Architecture: Data Tables, PHF & Caching¶
How translit stores, generates, and caches its Unicode lookup tables.
Build-time PHF generation¶
All static lookup tables are generated at build time by build.rs, avoiding proc-macro overhead from phf_macros. The build script reads TSV data files from src/tables/data/, computes perfect hash functions via phf_codegen, and writes Rust source to $OUT_DIR. Source modules then include!() the generated code.
Cargo caches build script output.
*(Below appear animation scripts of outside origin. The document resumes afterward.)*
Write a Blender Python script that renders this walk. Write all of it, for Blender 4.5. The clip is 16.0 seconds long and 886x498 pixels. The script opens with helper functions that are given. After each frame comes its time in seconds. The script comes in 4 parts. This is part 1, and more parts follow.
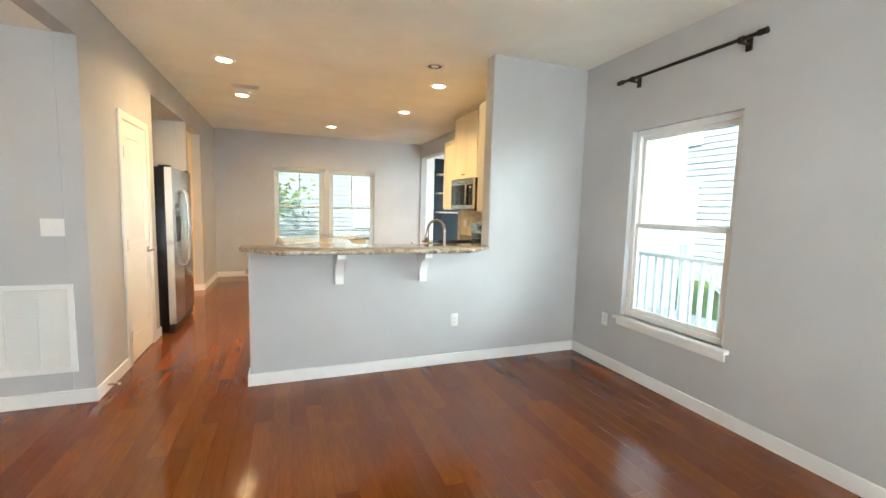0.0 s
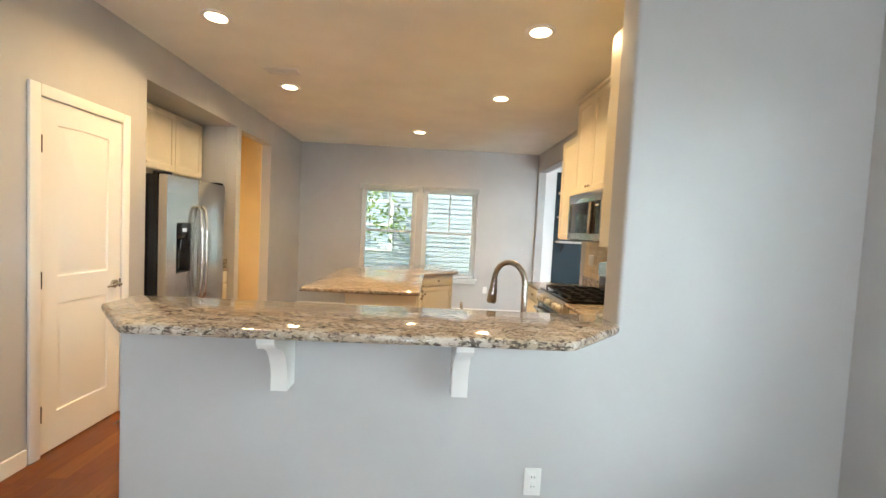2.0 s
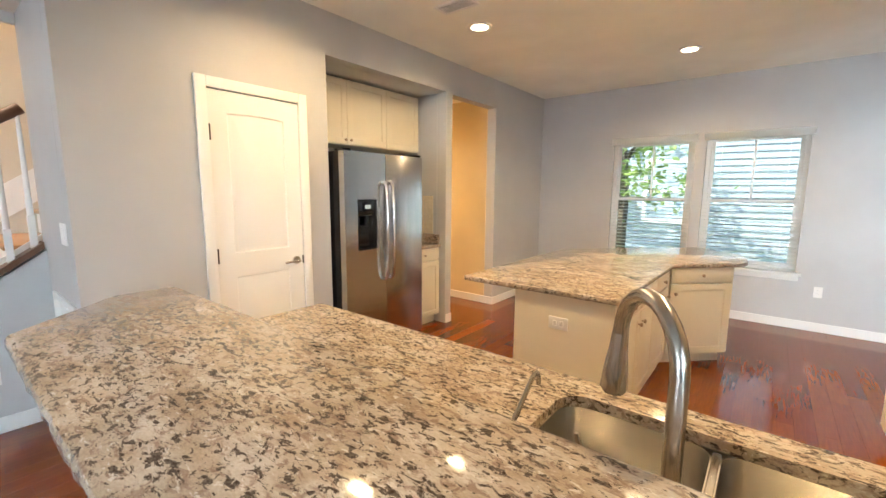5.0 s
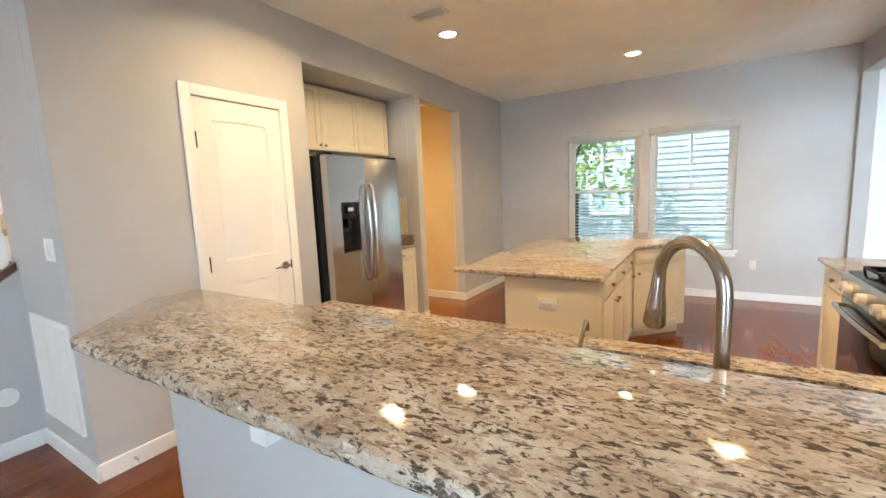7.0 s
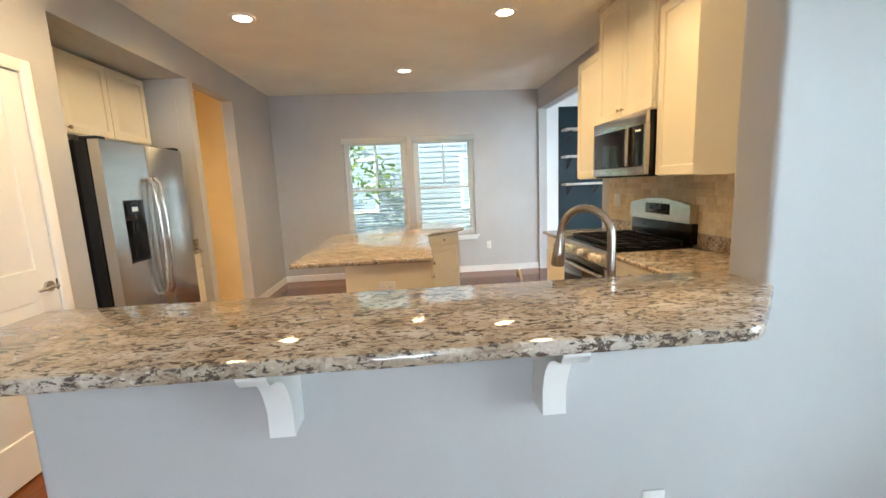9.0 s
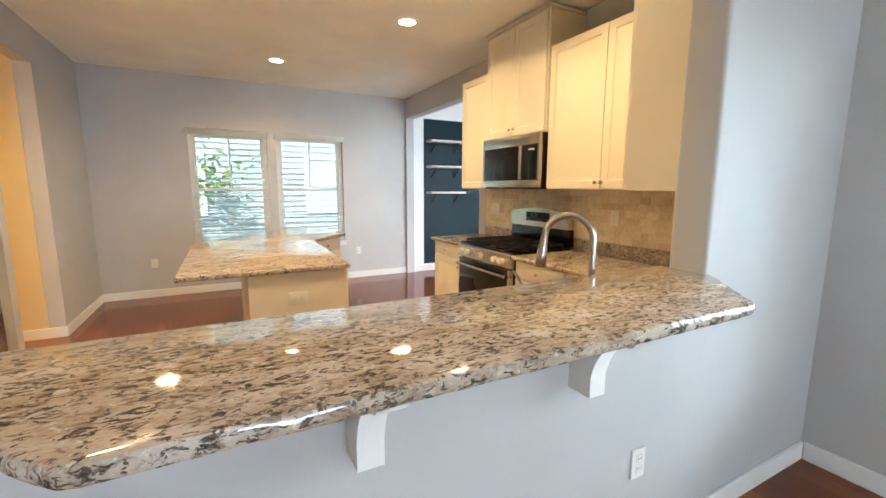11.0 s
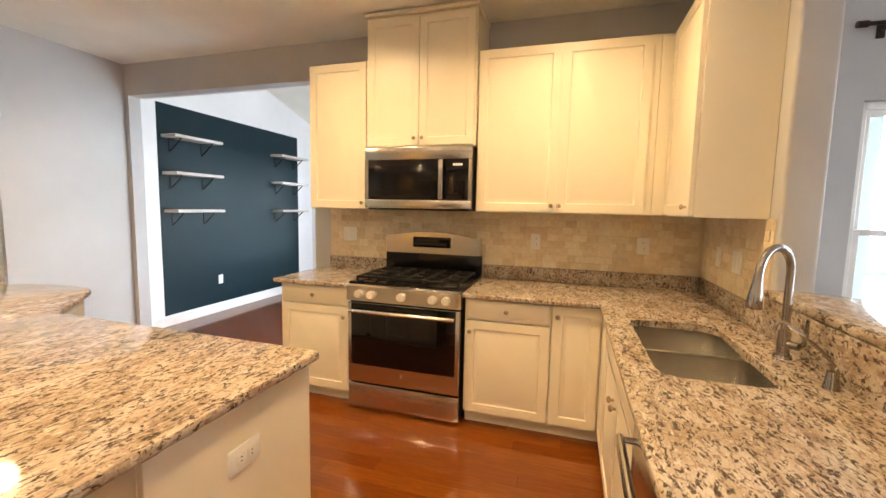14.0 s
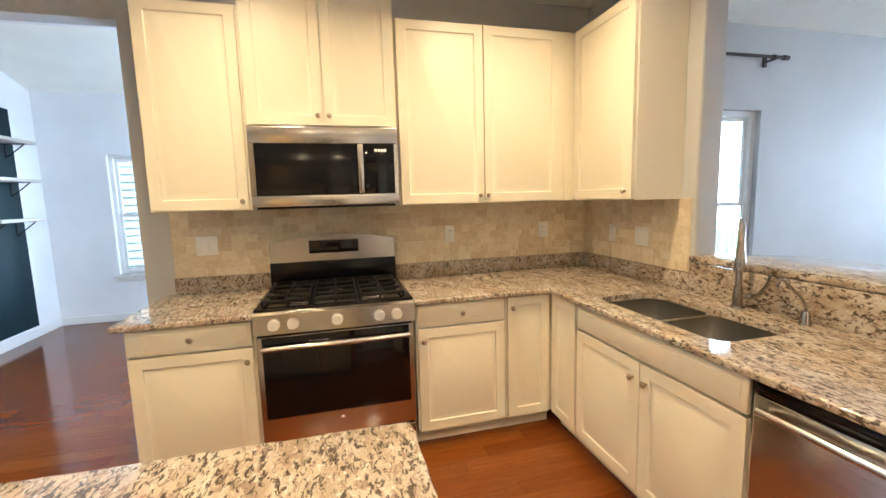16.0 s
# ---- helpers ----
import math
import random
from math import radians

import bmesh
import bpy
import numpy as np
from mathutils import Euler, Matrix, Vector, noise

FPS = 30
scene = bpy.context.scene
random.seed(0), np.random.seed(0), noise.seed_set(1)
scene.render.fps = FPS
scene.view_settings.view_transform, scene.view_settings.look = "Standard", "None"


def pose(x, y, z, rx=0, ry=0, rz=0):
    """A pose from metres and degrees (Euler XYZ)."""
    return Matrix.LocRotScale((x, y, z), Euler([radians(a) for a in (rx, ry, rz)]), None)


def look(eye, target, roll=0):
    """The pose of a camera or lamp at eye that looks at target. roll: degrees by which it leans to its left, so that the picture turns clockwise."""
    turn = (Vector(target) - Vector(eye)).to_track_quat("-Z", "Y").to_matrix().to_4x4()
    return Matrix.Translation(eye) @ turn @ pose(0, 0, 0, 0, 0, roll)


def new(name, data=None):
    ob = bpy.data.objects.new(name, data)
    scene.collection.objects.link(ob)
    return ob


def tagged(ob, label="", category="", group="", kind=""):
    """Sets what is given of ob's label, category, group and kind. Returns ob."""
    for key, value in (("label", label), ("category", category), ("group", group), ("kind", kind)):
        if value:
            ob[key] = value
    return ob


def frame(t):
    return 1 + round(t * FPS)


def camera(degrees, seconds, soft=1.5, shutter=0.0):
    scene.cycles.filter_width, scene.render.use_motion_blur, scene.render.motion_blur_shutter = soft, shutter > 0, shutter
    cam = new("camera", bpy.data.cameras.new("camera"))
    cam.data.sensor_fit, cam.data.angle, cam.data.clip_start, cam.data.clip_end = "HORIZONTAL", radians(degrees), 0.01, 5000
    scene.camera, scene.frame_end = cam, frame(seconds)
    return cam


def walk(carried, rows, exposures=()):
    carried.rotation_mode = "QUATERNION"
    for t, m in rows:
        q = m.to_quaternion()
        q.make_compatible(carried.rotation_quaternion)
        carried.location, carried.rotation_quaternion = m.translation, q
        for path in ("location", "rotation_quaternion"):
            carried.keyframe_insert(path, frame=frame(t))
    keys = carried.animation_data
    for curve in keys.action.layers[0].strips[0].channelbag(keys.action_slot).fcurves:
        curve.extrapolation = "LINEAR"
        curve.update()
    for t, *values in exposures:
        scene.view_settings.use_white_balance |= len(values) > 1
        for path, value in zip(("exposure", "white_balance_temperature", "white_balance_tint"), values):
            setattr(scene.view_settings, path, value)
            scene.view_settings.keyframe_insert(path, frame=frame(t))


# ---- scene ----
cam = camera(94.1, 16.0)
METRES, EYE, TILT, LEAN, TURN = 8.24, 1.39, 0.0, 0.0, -20.7
ROWS = [
    (0.0, 0.0, 0.0, 0.0, 0.15, -5.62, -1.51),
    (0.5, 0.0119, 0.0614, 0.0026, 0.34, -4.36, -1.71),
    (1.0, 0.0216, 0.1218, 0.0016, 5.86, -5.18, -1.46),
    (1.5, 0.0247, 0.1801, 0.0012, 14.29, -3.84, -2.05),
    (2.0, 0.0308, 0.2335, 0.0036, 18.85, -2.77, -2.86),
    (2.5, 0.0314, 0.2853, 0.0025, 27.37, -3.19, -2.1),
    (3.0, 0.0321, 0.3325, 0.006, 31.79, -4.82, 0.24),
    (3.5, 0.0389, 0.3696, 0.0066, 48.24, -7.11, -1.91),
    (6.0, 0.0375, 0.3992, 0.0061, 60.54, -7.56, -0.84),
    (6.5, 0.0376, 0.3889, 0.0029, 60.31, -4.04, -3.0),
    (7.0, 0.0345, 0.361, 0.0005, 52.08, -7.51, 2.34),
    (7.5, 0.0218, 0.3412, -0.0028, 41.43, -7.93, -1.01),
    (8.0, 0.0014, 0.3203, -0.0007, 36.03, -5.82, 0.34),
    (8.5, -0.0056, 0.2959, -0.0018, 24.67, -8.02, 2.12),
    (11.0, -0.0911, 0.2861, -0.0011, -7.0, -8.46, -0.22),
    (11.5, -0.128, 0.3049, 0.0034, -21.49, -6.99, -0.51),
    (12.0, -0.1596, 0.3352, 0.0037, -29.24, -5.23, 0.15),
    (12.5, -0.1887, 0.3711, 0.0007, -35.1, -6.4, -1.16),
    (13.0, -0.2092, 0.4017, 0.0027, -41.83, -6.0, -0.65),
    (13.5, -0.221, 0.4391, 0.0006, -46.29, -5.17, -0.99),
    (14.0, -0.2331, 0.4773, 0.0003, -52.21, -5.68, -1.13),
    (14.5, -0.2404, 0.5131, -0.0017, -57.39, -7.67, -1.28),
    (15.0, -0.2352, 0.5486, -0.0017, -64.23, -8.47, -0.66),
    (15.5, -0.2376, 0.5792, -0.0004, -73.93, -8.06, 0.76),
    (16.0, -0.2396, 0.6038, 0.0017, -83.88, -6.92, 1.57),
]
EXPOSURES = [
    (0.0, 2.72, 6750, 10), (1.5, 2.50, 6700, 11), (2.5, 2.42, 6600, 12), (3.5, 2.52, 6200, 13), (6.0, 2.65, 6150, 13), (7.0, 2.58, 6100, 12), (8.5, 2.40, 6200, 11), (11.0, 2.58, 6300, 13), (11.5, 2.62, 6400, 14),
    (14.5, 2.65, 6650, 17), (15.0, 2.65, 6650, 17), (15.5, 2.70, 6100, 13), (16.0, 2.75, 5450, 10),
]
walk(cam, [(t, pose(0, 0, EYE, TILT, LEAN, TURN) @ pose(METRES * x, METRES * y, METRES * z, 90 + pitch, roll, yaw)) for t, x, y, z, yaw, pitch, roll in ROWS], EXPOSURES)

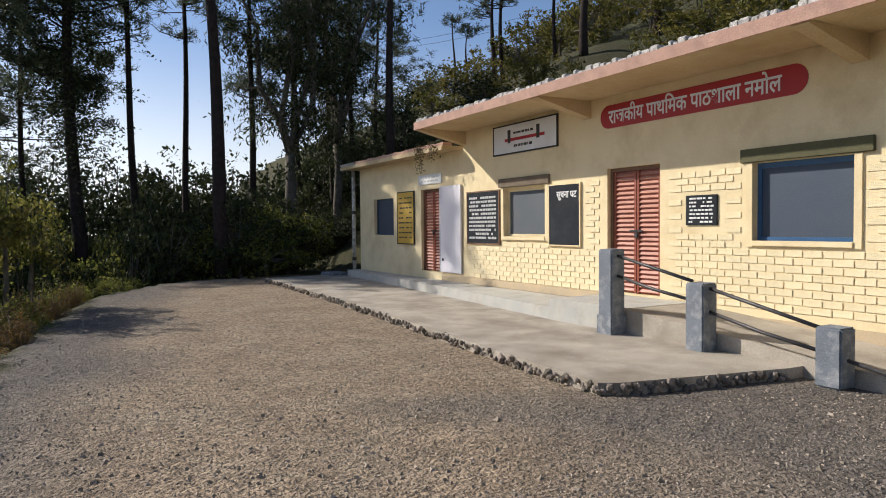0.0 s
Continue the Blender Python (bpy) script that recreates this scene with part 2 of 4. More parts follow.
def tube(verts, faces, pts, radii, sides=6):
    """Adds a tapered round limb along pts to the lists."""
    base = len(verts)
    n = len(pts)
    for i, p in enumerate(pts):
        d = Vector(pts[min(i + 1, n - 1)]) - Vector(pts[max(i - 1, 0)])
        d = d.normalized() if d.length > 1e-6 else Vector((0, 0, 1))
        u = d.cross(Vector((0.31, 0.17, 0.93)) if abs(d.z) < 0.9 else Vector((1, 0, 0))).normalized()
        w = d.cross(u)
        for k in range(sides):
            a = 2 * math.pi * k / sides
            q = Vector(p) + (u * math.cos(a) + w * math.sin(a)) * radii[i]
            verts.append(tuple(q))
    for i in range(n - 1):
        for k in range(sides):
            k2 = (k + 1) % sides
            faces.append((base + i * sides + k, base + i * sides + k2, base + (i + 1) * sides + k2, base + (i + 1) * sides + k))
    faces.append(tuple(base + (n - 1) * sides + k for k in range(sides)))
    faces.append(tuple(base + k for k in reversed(range(sides))))


def leaves(rng, centres, per, spread, size, droop=0.3, narrow=0.42):
    """Leaf blades, two triangles bent along the midrib, scattered round the centres. Returns verts and faces."""
    c = np.repeat(np.asarray(centres, float), per, axis=0)
    n = len(c)
    c = c + rng.normal(0, 1, (n, 3)) * spread * np.array([1, 1, 0.8])
    d = rng.normal(0, 1, (n, 3))
    d[:, 2] = d[:, 2] * 0.6 - droop
    d /= np.linalg.norm(d, axis=1)[:, None] + 1e-9
    side = np.cross(d, rng.normal(0, 1, (n, 3)))
    side /= np.linalg.norm(side, axis=1)[:, None] + 1e-9
    nor = np.cross(d, side)
    ln = size * rng.uniform(0.6, 1.3, (n, 1))
    wd = ln * narrow * 0.5
    mid = c + d * ln * 0.45
    v = np.stack([c, mid + side * wd + nor * wd * 0.4, c + d * ln, mid - side * wd + nor * wd * 0.4], 1).reshape(-1, 3)
    i = np.arange(n)[:, None] * 4
    f = np.concatenate([i + np.array([[0, 1, 2]]), i + np.array([[0, 2, 3]])], 1).reshape(-1, 3)
    return v, f


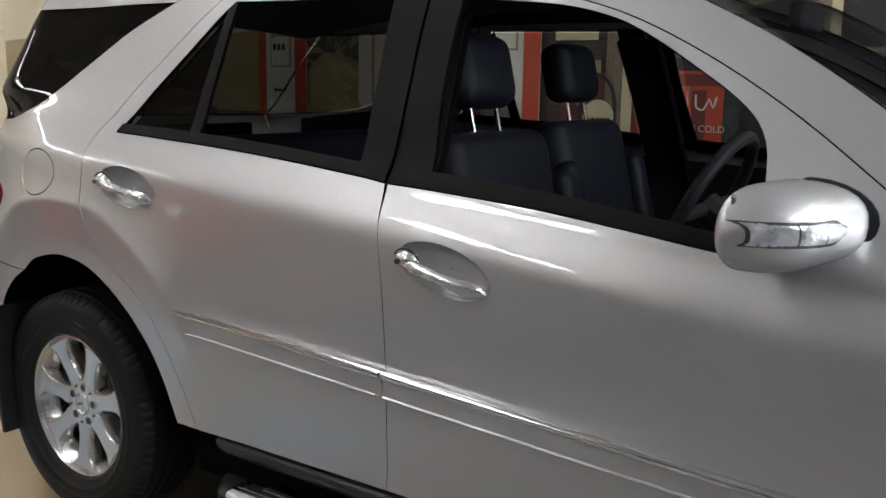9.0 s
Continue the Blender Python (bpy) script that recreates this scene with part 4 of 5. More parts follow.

Incremental rebuilds that touch only Rust source files skip PHF generation entirely — build.rs only re-runs when data files change.
Data file format¶
All data files are simple TSV:
- char→str maps:
HEXCODEPOINT\tvalue(e.g.,00E9\tefor é→e) - str→str maps:
key\tvalue(e.g.,1F468_200D_2695_FE0F\tman health worker) - char sets: one
HEXCODEPOINTper line
Flat BMP array (default transliteration)¶
The default Unicode→ASCII table covers U+0080–U+FFFF (the Basic Multilingual Plane above ASCII). Instead of a PHF map, the build script emits a flat [Option<&'static str>; 65408] array indexed by (codepoint - 0x80). Lookup is a bounds check and a pointer dereference — no hashing, no collision handling.
The array occupies ~512 KB of static data in the .rodata section, which the OS pages in on demand. This delivered the largest single performance improvement: Latin transliteration went from 34× faster than Unidecode (with PHF) to 53× faster (with the flat array).
PHF maps for specialized data¶
Data that doesn't map cleanly to a flat array uses phf::Map:
| Table | Key type | Entries | Purpose |
|---|---|---|---|
| Hanzi pinyin | char |
~21K | CJK ideograph → pinyin |
| Confusables | char |
~6K | TR39 confusable → Latin |
| Case folding | char |
1,557 | Unicode CaseFolding.txt |
| Emoji single | char |
1,727 | Single-codepoint emoji → name |
| Emoji multi | &str |
2,553 | Multi-codepoint sequences → name |
| Language tables | char |
varies | 16 language-specific overrides |
All PHF lookups are O(1) with zero runtime allocation.
Hangul romanization¶
Hangul syllables (U+AC00–U+D7AF) are romanized algorithmically using the Unicode decomposition formula, not table lookups. Each precomposed syllable decomposes into choseong (initial), jungseong (medial), and jongseong (final) indices, which map to Latin strings.
Results are cached via Box::leak into &'static str and stored in a RwLock<HashMap<char, &'static str>>. The cache is naturally bounded at ~11,172 precomposed Hangul syllables plus ~51 compatibility jamo — no eviction policy is needed.
Design tradeoff: the romanization is context-free (syllable-by-syllable only). Inter-syllable phonological rules like nasalization and palatalization are not applied. This is adequate for URLs and filenames but not phonetically accurate for Korean text.
User-registered language tables¶
register_lang() stores user-provided char→string mappings in LANG_TABLES, a RwLock<HashMap<String, HashMap<char, String>>>. Reads take a read lock (zero contention in steady state); writes take a write lock (rare, typically at startup only).
Leak cache with double-check pattern¶
Looking up a user-registered mapping returns &'static str for API compatibility with the rest of the table system. This requires Box::leak to convert the owned String to a static reference. Without caching, every call would leak a fresh clone — an unbounded memory leak in long-running servers.
The two-level cache LANG_LEAK_CACHE (lang → char → &'static str) prevents duplicate leaks:
- Read path (fast): acquire read lock on cache, look up
(lang, char). If found, return immediately — zero allocation. - Slow path: acquire write lock, double-check that another thread didn't populate the entry while we waited, then read from
LANG_TABLES, leak, and store.
The double-check ensures at most one thread leaks per (lang, char) pair under concurrent access.
Cache invalidation¶
register_lang() acquires both locks atomically (cache lock first, then table lock) and removes the language's cache entry. This prevents a TOCTOU race where a reader could see stale cached values after re-registration.
Global replacements¶
register_replacements() stores pre-transliteration substitution pairs in GLOBAL_REPLACEMENTS. These are applied as a pre-processing step before character-by-character lookup. remove_replacement() and clear_replacements() mutate the same map.